A new Opinion of the EU Data Protection Supervisor discusses some of the problems in applying the current Data Protection Directive to public cloud services, and how these might be done better under the proposed Data Protection Regulation. Particular challenges include
- Although the Directive claims to regulate “transfers” of personal data out of the EEA, it is not clear what constitutes a transfer. Although discussion sometimes concentrates on the location of disk drives, “from a service perspective, it is more relevant to consider from where the data can be accessed. However, the hosting location of data remains relevant with respect to the applicability of national law. This is even more obvious where (national) authorities would need physical access to data”;
- The Directive asks whether the country to which information is transferred has adequate protection, but for a cloud service with data centres around the globe, which country should be checked?
- The Directive expects the cloud client, as data controller, to select appropriate security measures even though when using a cloud “it is not realistic to expect from a large provider with many customers to tailor its technical infrastructure or organisation to meet the specific compliance requirements of each customer on the basis of individually negotiated contracts.”

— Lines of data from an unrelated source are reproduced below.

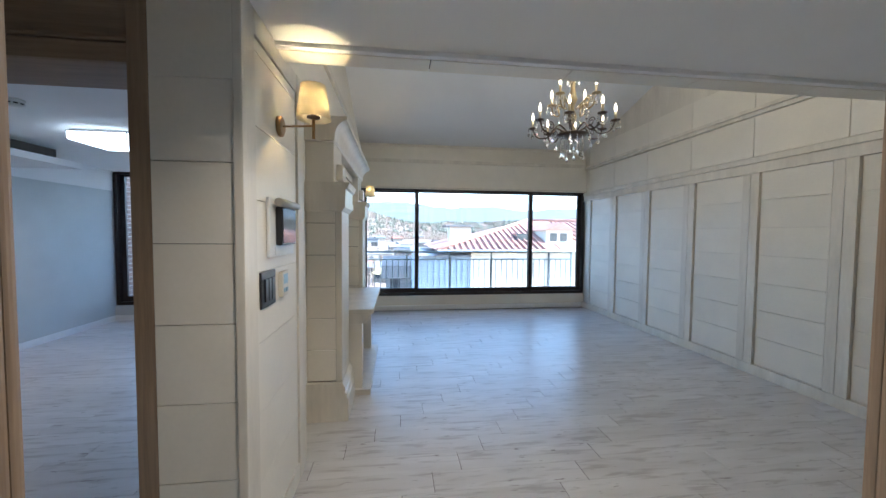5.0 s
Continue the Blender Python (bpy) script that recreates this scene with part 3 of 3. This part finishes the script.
part("shelf_moulding", prism([(2.03, 0.62), (2.32, 0.62), (2.335, 0.64), (2.37, 0.67), (2.38, 0.709), (2.03, 0.709)], "x", MX1 + 0.39, MX0 - 0.42), CREAMTRIM, mantel)
for xa in (MX0 - 0.43, MX1 + 0.52):
    part("leg", boxes((xa - 0.12, xa, LW, 2.31, 0.05, 0.62), bevel=0.005), CREAM, mantel)
part("hearth_back", boxes((MX1 + 0.4, MX0 - 0.56, LW, 1.97, 0.05, 0.62)), PLATEDARK, mantel, "dark hearth opening")
part("hearth_slab", boxes((MX1 + 0.37, MX0 - 0.40, LW, 2.38, 0.0, 0.05), bevel=0.005), CREAMTRIM, mantel)


# ---- wall fittings ----
def socket(name, place, face, gang, label, cat):
    """A plate on a wall; face: '+x', '-y' or '+y'. gang: (offset, kind) for each module."""
    o = thing(name, place, label, cat)
    o.rotation_euler = (0, 0, {"+x": 0, "+y": radians(90), "-y": radians(-90), "-x": radians(180)}[face])
    for off, kind in gang:
        if kind == "switch":
            part("plate", boxes((0.0005, 0.009, off - 0.037, off + 0.037, -0.062, 0.062), bevel=0.003), PLATEDARK, o)
            part("cover", boxes((0.009, 0.011, off - 0.033, off + 0.033, -0.058, 0.058), bevel=0.001), PLATE, o)
            part("rocker", boxes((0.011, 0.0145, off - 0.022, off + 0.022, 0.002, 0.032), bevel=0.0015), PLATE, o)
            part("rocker", boxes((0.011, 0.0145, off - 0.022, off + 0.022, -0.032, -0.002), bevel=0.0015), PLATE, o)
            part("surround", boxes((0.0108, 0.0125, off - 0.025, off + 0.025, -0.035, 0.035)), PLATEDARK, o)
        else:
            part("plate", boxes((0.0005, 0.010, off - 0.036, off + 0.036, -0.06, 0.06), bevel=0.003), PLATEDARK, o)
            part("cover", boxes((0.010, 0.0115, off - 0.032, off + 0.032, -0.056, 0.056), bevel=0.001), PLATE, o)
            holes = ((0, 0.024), (0, -0.024)) if kind == "twin" else ((0, 0.0),)
            for hy, hz in holes:
                if kind == "data":
                    part("port", boxes((0.0115, 0.0125, off - 0.009, off + 0.009, -0.008, 0.008)), PLATEDARK, o)
                elif kind == "round":
                    part("port", boxes((0.0115, 0.013, off - 0.013, off + 0.013, -0.028, 0.028), bevel=0.001), PLATEDARK, o)
                else:
                    bm = lathe([(0.0175, 0), (0.0175, 0.002), (0.016, 0.002)], 20)
                    bmesh.ops.rotate(bm, verts=bm.verts, matrix=Matrix.Rotation(radians(90), 3, "Y"))
                    bmesh.ops.translate(bm, verts=bm.verts, vec=(0.0112, off + hy, hz))
                    part("outlet", bm, PLATEDARK, o)
    return o


socket("wall_socket", (B1W, 1.775, 0.335), "+x", [(0, "twin")], "blue-grey twin socket with dark rim on the wall", "socket")
socket("wall_socket", (-1.485, R1, 0.475), "-y", [(-0.105, "data"), (0, "round"), (0.105, "twin")], "row of three blue-grey socket plates low on the wall", "socket")
socket("wall_socket", (-6.73, B2L, 0.505), "+y", [(0.05, "data"), (-0.05, "twin")], "pair of blue-grey socket plates low on the wall", "socket")
socket("wall_socket", (-6.62, B2R, 0.535), "-y", [(-0.105, "data"), (0, "round"), (0.105, "twin")], "row of three blue-grey socket plates low on the wall", "socket")
socket("light_switch", (DW, 2.15, 1.185), "+x", [(0, "switch")], "blue-grey double light switch beside the door frame", "switch")
socket("light_switch", (-4.678, 0.52, 1.185), "+x", [(0, "switch")], "grey light switch on the cream stair wall", "switch")
socket("wall_socket", (-6.55, 2.03, 0.92), "+y", [(0, "twin")], "dark socket over the mantel shelf", "socket")
sw = thing("switch_panel", (-4.875, 2.055, 1.165), "black four-gang light switch with glossy keys", "switch")
part("plate", boxes((-0.085, 0.085, 0.0005, 0.01, -0.075, 0.075), bevel=0.003), PLATEDARK, sw)
for k in range(3):
    part("key", boxes((-0.055 + 0.04 * k, -0.022 + 0.04 * k, 0.01, 0.017, -0.05, 0.045), bevel=0.002), PLATEDARK, sw)
th = thing("thermostat", (-5.075, 2.055, 1.16), "small cream heating control with a dark display", "thermostat")
part("body", boxes((-0.045, 0.045, 0.0005, 0.02, -0.06, 0.06), bevel=0.004), CREAMTRIM, th)
part("display", boxes((-0.03, 0.03, 0.02, 0.0215, 0.0, 0.045)), PLATE, th)
part("button", boxes((-0.03, -0.005, 0.02, 0.023, -0.04, -0.02), bevel=0.002), PLATE, th)
part("button", boxes((0.005, 0.03, 0.02, 0.023, -0.04, -0.02), bevel=0.002), PLATE, th)
ic = thing("video_intercom", (-5.07, 2.055, 1.43), "white framed video intercom with a black glossy screen", "intercom")
part("back_frame", boxes((-0.17, 0.19, 0.0005, 0.015, -0.135, 0.125), bevel=0.006), WHITE, ic)
part("housing", boxes((-0.10, 0.12, 0.015, 0.045, -0.085, 0.09), bevel=0.01), PLATEDARK, ic)
part("screen", boxes((-0.092, 0.112, 0.045, 0.047, -0.075, 0.08)), SCREEN, ic, "glossy black screen")
bm = tube([(-0.12, 0.045, 0.105), (0.17, 0.045, 0.105)], 0.018, 14)
part("handset_roll", bm, STEEL, ic, "grey rolled film over the screen")
part("lower_label", boxes((-0.13, 0.13, 0.015, 0.018, -0.125, -0.092), bevel=0.001), WHITE, ic)


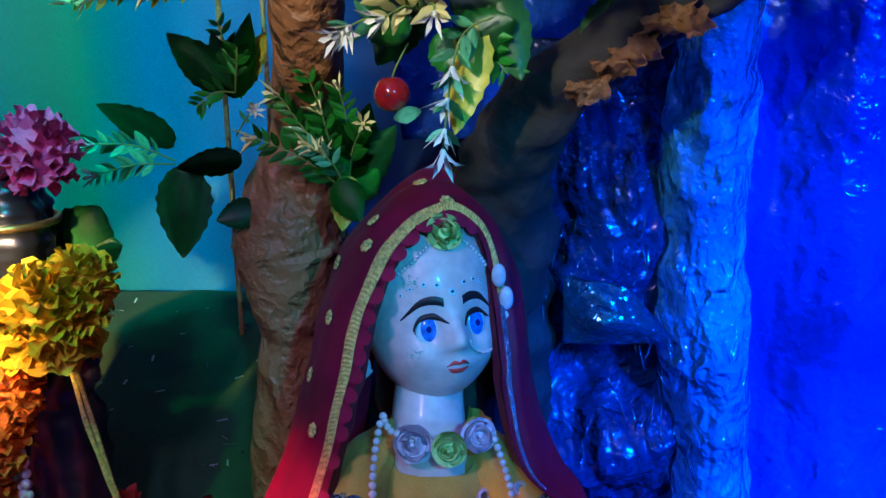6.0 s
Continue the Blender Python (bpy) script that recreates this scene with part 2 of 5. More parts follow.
def solid(name, bm, material, label, category, group="", kind="", smooth=True):
    return tagged(new(name, mesh_of(name, bm, material, smooth)), label, category, group, kind)


def own(ob):
    """Part that keeps world coordinates under a thing that stands elsewhere."""
    ob.matrix_parent_inverse = Matrix.Translation(ob.parent.location).inverted()
    return ob


def spline(pts, n):
    """n + 1 points on a smooth curve through pts."""
    p = [Vector(q) for q in pts]
    out = []
    for i in range(n + 1):
        s = i / n * (len(p) - 1)
        k = min(int(s), len(p) - 2)
        t = s - k
        a, b, c, d = p[max(k - 1, 0)], p[k], p[k + 1], p[min(k + 2, len(p) - 1)]
        out.append(0.5 * (2 * b + (c - a) * t + (2 * a - 5 * b + 4 * c - d) * t * t + (3 * b - a - 3 * c + d) * t ** 3))
    return out


def lerp_list(v, s):
    x = s * (len(v) - 1)
    k = min(int(x), len(v) - 2)
    return v[k] + (v[k + 1] - v[k]) * (x - k)


def tube(bm, pts, radii, seg=8, n=0, flat=1.0, rough=0.0, mi=0, up=(0.13, 0.21, 1)):
    """A tapered tube along a smooth line through pts, with closed ends."""
    line = spline(pts, n or max(4, 4 * (len(pts) - 1)))
    rings = []
    for i, p in enumerate(line):
        d = (line[min(i + 1, len(line) - 1)] - line[max(i - 1, 0)]).normalized()
        x = d.cross(Vector(up)).normalized()
        y = d.cross(x)
        r = lerp_list(radii, i / (len(line) - 1))
        ring = []
        for k in range(seg):
            a = 2 * math.pi * k / seg
            rr = r * (1 + rough * noise.noise(Vector((p.x * 30 + math.cos(a) * 1.3, p.y * 30 + math.sin(a) * 1.3, p.z * 30))))
            ring.append(bm.verts.new(p + x * math.cos(a) * rr + y * math.sin(a) * rr * flat))
        rings.append(ring)
    for a, b in zip(rings, rings[1:]):
        for k in range(seg):
            bm.faces.new((a[k], a[(k + 1) % seg], b[(k + 1) % seg], b[k])).material_index = mi
    bm.faces.new(rings[0][::-1]).material_index = mi
    bm.faces.new(rings[-1]).material_index = mi
    return bm


def sheet(bm, f, nu, nv, closed=False, mi=0, thick=0.0):
    """A surface f(u, v) for u, v in 0..1, with an inner side where thick is given."""
    g = [[Vector(f(i / nu, j / nv)) for j in range(nv + 1)] for i in range(nu + 1)]
    cols = nu if closed else nu + 1
    v = [[bm.verts.new(g[i][j]) for j in range(nv + 1)] for i in range(cols)]
    for i in range(nu):
        for j in range(nv):
            bm.faces.new((v[i][j], v[(i + 1) % cols][j], v[(i + 1) % cols][j + 1], v[i][j + 1])).material_index = mi
    if thick:
        bmesh.ops.solidify(bm, geom=bm.faces[:], thickness=thick)
    return v


def ball(bm, c, r, squash=(1, 1, 1), u=12, v=8, mi=0, m=None):
    mm = Matrix.Translation(c) @ (m or Matrix()) @ Matrix.Diagonal((r * squash[0], r * squash[1], r * squash[2], 1))
    made = bmesh.ops.create_uvsphere(bm, u_segments=u, v_segments=v, radius=1, matrix=mm)
    for f in {f for q in made["verts"] for f in q.link_faces}:
        f.material_index = mi
    return made


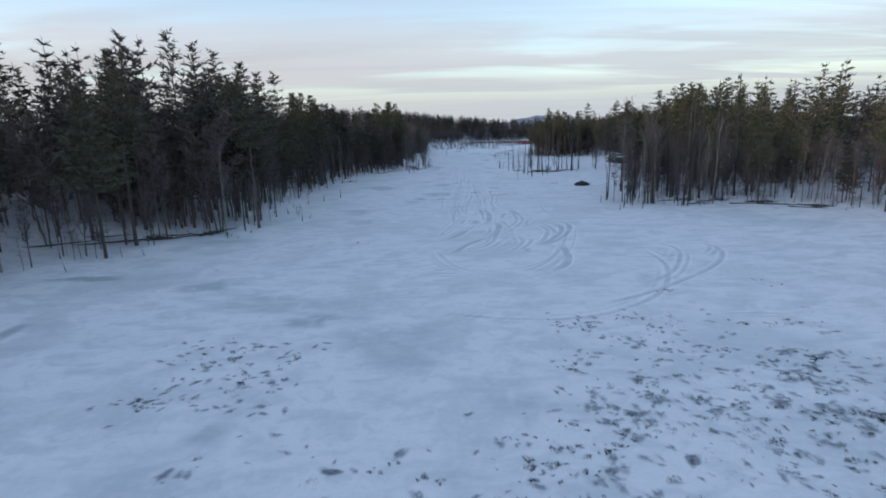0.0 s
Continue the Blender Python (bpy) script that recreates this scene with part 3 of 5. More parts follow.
track([(12.7, 73.9), (12.5, 75.9), (13, 78.5), (14.6, 82.3)], 0.6, 0.8)
track([(-1, 68.1), (-0.2, 69.8), (0.7, 73.9), (3.6, 84.5)], 0.4, 0.7)
track([(-0, 67.4), (0.6, 68.5), (1.9, 71.5), (3, 74.2)], 0.4, 0.8)
track([(2.1, 77.1), (3, 79.8), (3.5, 81.8), (3.9, 83.8)], 0.4, 1)
track([(1.7, 77.4), (2.1, 78.7), (2.7, 80.8), (3.2, 82.7)], 0.35, 0.8)
track([(2.6, 77.1), (3, 78.3), (3.4, 79.8), (3.8, 82.1), (4.1, 83.8)], 0.35, 0.9)
track([(4.8, 77.2), (5.3, 79.9), (5.3, 81.7)], 1.2, 0.9, kind="skid")
track([(6.5, 77.2), (7, 79.2), (7.3, 80.4), (7.5, 81.9), (7.9, 84.8), (8, 90.6)], 1, 1, kind="skid")
track([(4.3, 77.3), (4.4, 78.8), (4.5, 81)], 0.4, 0.6)
track([(-1.5, 77.6), (-0.8, 78.9), (0.2, 80.2), (0.8, 82.2)], 0.35, 0.6)
track([(0.5, 77.5), (0.9, 79.1), (1.6, 80.8), (2.7, 83.5)], 0.35, 0.6)
# arcs give way to lanes
track([(18.1, 81.6), (17.6, 86.3), (18, 95.4)], 0.4, 0.7)
track([(12.5, 84.4), (12.5, 86.6), (12.3, 89.4), (11.2, 92.4)], 1, 1, kind="skid")
track([(9.6, 81.7), (9.8, 83.4), (10.2, 85.7), (11.1, 88.3)], 0.7, 0.9, kind="skid")
track([(5.3, 86.8), (6.6, 89.4), (8.2, 91.7)], 0.6, 0.9, kind="skid")
track([(5.7, 78.3), (6.1, 80.9)], 0.4, 0.7)
track([(3.5, 88.3), (3.3, 89.5), (3, 91.3), (3, 94.1), (3.1, 97.6)], 0.35, 0.9)
track([(4, 88), (4.1, 89.4), (3.9, 91.2), (3.7, 94), (3.8, 97.4)], 0.35, 0.9)
track([(4.2, 87.6), (4.2, 89.1), (4.4, 91.7), (4.8, 96.5), (5.1, 101.9)], 0.35, 0.8)
track([(1.5, 87.2), (2.1, 88.7), (2.5, 90.8)], 0.35, 0.8)
track([(1.3, 91.2), (1.7, 93.4), (2.3, 97), (3, 101.3)], 0.35, 0.8)
track([(0.7, 98), (2.3, 97.6), (4.3, 97.3), (6.1, 98.2)], 0.5, 0.9)
track([(10.2, 91), (10, 92.7), (9.8, 95), (9.5, 99.7)], 0.5, 0.8)
track([(8.3, 88.6), (7.8, 90.8), (7.8, 92.3)], 0.7, 0.9, kind="skid")
track([(6.7, 89.4), (6.9, 90.9), (7.1, 92.4)], 0.4, 0.8)
track([(-1.9, 87.4), (-1.2, 89.9)], 0.4, 0.6)
track([(0, 97.9), (1.2, 97.4), (2.5, 97.2), (3.9, 97.5), (5.3, 98), (6.7, 98.3)], 1.1, 1, kind="slush")
track([(5.3, 98), (5.4, 99.9), (5.4, 102.5), (6, 107.3), (6.9, 113.7)], 0.4, 0.9)
track([(2, 97.7), (2.1, 99.6), (2.4, 102.2), (2.8, 107.1)], 0.35, 0.7)
track([(1, 98.6), (1.2, 100.5), (1.6, 102.3)], 0.35, 0.7)
track([(8.3, 99), (8.5, 101.4), (8.9, 105.3), (9.5, 109.2)], 0.5, 0.8)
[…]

The Opinion suggests that the draft Regulation might help with all of these:
- There is more scope to use contracts, rather than geography, to ensure adequate protection. These might use model clauses approved at EU or national level, or be individually negotiated. National regulators or the Commission might help by developing model contracts specifically designed for cloud services;
- Cloud providers with an establishment in an EU country could use Binding Corporate Rules to cover processing by their whole global organisation and might even extend these to external sub-contractors;
- The new requirements to notify regulators of security breaches and, if necessary, to implement minimum security measures will help cloud clients know what security measures they need to take and what they can rely on from their provider.
Finally the Opinion looks at the issue of access to personal data by law enforcement and other state authorities. Within Europe such access is governed by the Rule of Law and subject to scrutiny by regulators. The EU DPS suggests that these same requirements should be included in future bilateral and international negotiations of Mutual Legal Assistance and trade agreements.